Dcn. Ralph reminded us that choosing to be a disciple of Christ (in particular, Christ crucified, since Jesus himself tells us that in order to be a disciple we must pick up our cross and follow) is a black-or-white, all-or-nothing choice. He asked us to imagine, on one hand, Jesus suffering on the cross, and on the other hand, a table filled with all these little icons of the people, places, and things of this passing world that matter to us: our spouse, children, family, and friends; our pets, possessions, and pastimes; our worries, anxieties, and sins.

Of the two, we are called to choose Christ—you shall love the Lord your God with all your heart, soul, mind, and strength—but it’s hard to embrace the cross and even harder to carry it any distance.

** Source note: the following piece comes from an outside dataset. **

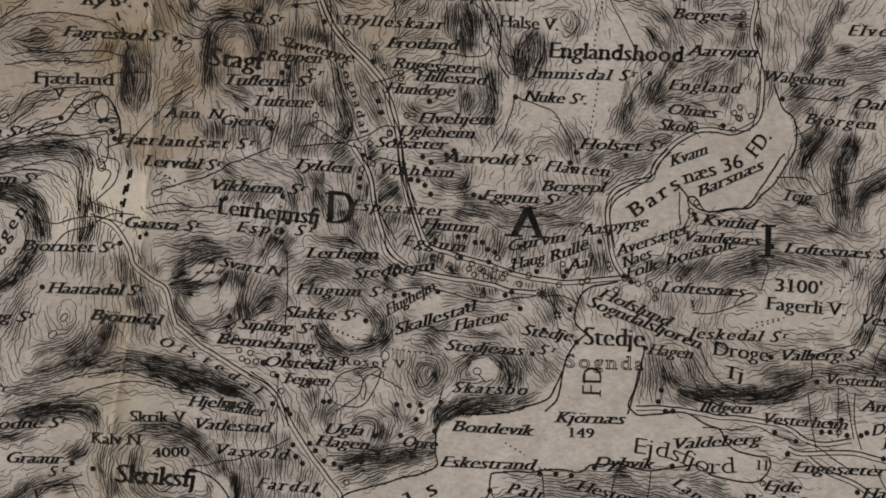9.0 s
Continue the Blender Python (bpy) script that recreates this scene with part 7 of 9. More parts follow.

So we are tempted to walk to the foot of the cross and break a chunk off from it, to shape that piece of the cross into another little icon representing our Christianity, and to place it on the table with the rest, our tiny God, lost in a sea of idols.

St. John of the Cross writes of the tremendous longing God has for union with us (and vice versa). He wants to live within us, but before He can enter fully, He needs a God-size space. And since our God is infinite and eternal—the source of being for everything—the only space big enough is complete emptiness. Nothing else fits where God fills.

I have thought about this before in terms of the little pieces of the world we cling to or the tiny sins we allow to continue because “they aren’t so bad.” But early this morning, it occurred to me that even clinging to the good things of this world—my wife and children, my vocation as a husband and father, my job, and the parish that I love—can push God out.

This does not mean I must give these things up, only that I let them go to make space for God. If I can empty myself completely and seek Him alone, He who is the source of all good things will fill me, and like Job, I will regain what seemed lost, and more!

God is indivisible, the ultimate All, and we cannot claim just a piece of Him—“But seek first the kingdom of God and his righteousness, and all these things will be given you besides” (Matthew 6:33).